Sunday, June 4, 2017

The Optical Wireless Communication Li-Fi which is 100 times faster than WiFi is the Future Broadband Internet


5G Networks could be the next thing in the wireless communication systems as projected in the last Embedded world in Manchester but it could still not be the only next generation wireless communication system emerging as perhaps we can not do without light in this trend.

 The problem with conventional WiFi is that can become extremely irritating especially when too many connections get logged on to the same hotspot. That’s just an inherent fault of WiFi whose protocols share the bandwidth even if that ultimately means no user gets satisfied.

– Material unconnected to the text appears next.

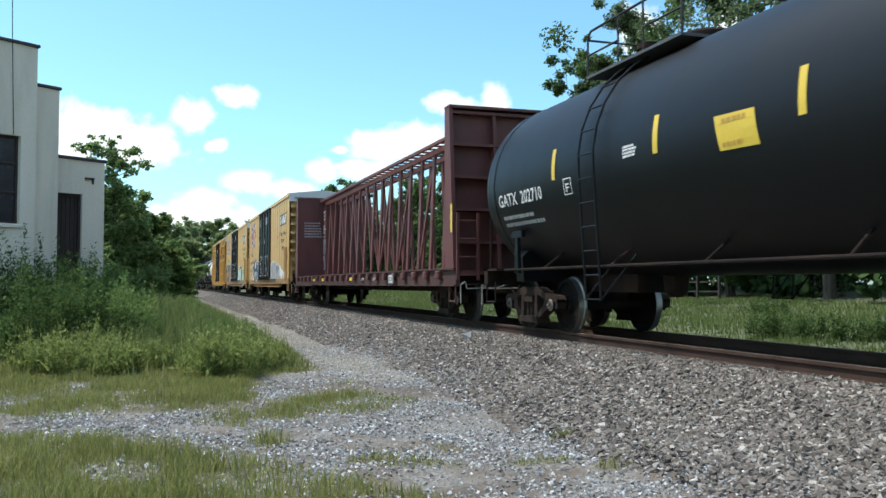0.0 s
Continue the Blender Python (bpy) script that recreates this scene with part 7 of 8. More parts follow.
def grass_at(x, y):
    near = patchy(x, y)
    bank = np.clip((2.9 - x - 0.02 * np.maximum(y - 25, 0)) / 0.8, 0, 1) * np.clip((y - 16.5) / 2.5, 0, 1)
    far = np.clip((x - 10.2) / 0.8, 0, 1)
    away = np.clip((-y - 1) / 2, 0, 1) * np.clip((2.5 - x) / 2, 0, 1)
    left = np.clip((-5.0 - x) / 1.0, 0, 1)
    return np.clip(np.maximum.reduce([near, bank, far, away, left]), 0, 1)


def spread(lo, hi, fine_lo, fine_hi, step, grow=1.25):
    c = list(np.arange(fine_lo, fine_hi + 1e-6, step))
    a, s = fine_hi, step
    while a < hi:
        s *= grow
        a += s
        c.append(min(a, hi))
    a, s = fine_lo, step
    while a > lo:
        s *= grow
        a -= s
        c.insert(0, max(a, lo))
    return np.array(c)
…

Increasing penetration of smartphones coupled with high demand for mapping portals is expected to stimulate the market for photodetectors components in communication systems. Increasing demand for real-time traffic updates is anticipated to foster the demand for Li-Fi over the period. Up-gradation of prevailing lighting system to communication system might act as a factor for adoption of this technology. However, lack of infrastructure for wireless technology in developing countries is expected to hinder the growth of light fidelity market.
The light fidelity market is classified on the basis of components into photodetectors, LED and microcontrollers. The LED-based light fidelity device can generate the string of binary numbers by switching it on and off and by using the mixture of red, blue and green LEDs the data can be encoded in light by confirming the flickering rate to alter the light frequency. The component transmits the data through the different part of the spectrum. The technological improvements in LED have given a solution by using light for high-speed wireless communication. Photodetectors such as the photodiode are used in detecting and sensing images in the transmitted signal. The demand for image sensing and detecting is increasing owing to its uses in different sectors which are expected to boost the demand for photodetectors in the forecast period. Microcontrollers modulate the data using modulation techniques such as pulse width modulation.
The idea of supporting wireless communication through lights came as a result of this WiFi flaw. LiFi has proved capable of sending data at speeds of up to 1GBps, around 100 times faster than most current Wi-Fi connections. 
The future may soon consist of LED light bulbs connected to a wireless mesh network bringing high-density connections to residential areas and eliminating wireless communication dead zones.
Visible Light Communication (VLC) is not a new technology. In fact, it is quite old. Its history can be traced back in the 1800s with Alexander Graham Bell’s photophone, which used modulated sunlight to transmit speech. VLC is the transfer of information through the use of the visible light portion of the electromagnetic spectrum.
LiFi, one subset of the optical wireless communication technologies, uses VLC between 400 and 800 THz—much higher than most used radio frequencies. A majority of people are probably more familiar with the lower end of the RF spectrum that supports WiFi—2.4GHz and 5GHz.
Devices equipped with special Light Emitting Diodes (LED) can wirelessly send and receive data 100 times faster than WiFi. In a perfect lab environment, LED communication can reach speeds of 224Gbps. The LED bulbs are dipped and dimmed, up and down, at extremely high speeds not visible to the human eye, contrary to the “visible light spectrum” description. Then, another device with a photodetector reads and converts that light into electrical signal.
LiFi’s strengths make it a highly convincing and worthy investment. The technology’s throughput reaches speeds never thought possible, and its wider bands support more users than WiFi.
However, it has weaknesses, too. Due to its higher frequency, its range is shorter and the area it can cover is smaller. Using LiFi would mean using more transmitters, which increases deployment cost. Because VLC system needs light to communicate, it requires near line-of-sight communication. Devices don’t necessarily need to see each other to exchange data because light can bounce off objects but the waves cannot penetrate walls. Although LiFi’s narrow coverage is a disadvantage, it also offers a security benefit. With shorter range, the footprint is easier to control, and wireless hacks can be avoided.
Will LiFi replace WiFi in the future? Probably not. But both technology can supplement each other. LiFi will be able to support: more clients without channels overlapping; higher speeds when necessary; and stronger security when required. It can also be used in electromagnetic sensitive areas where the use of RF could be hazardous.
LiFi, indeed, is a promising technology that will, hopefully, continue to develop and improve wireless communication.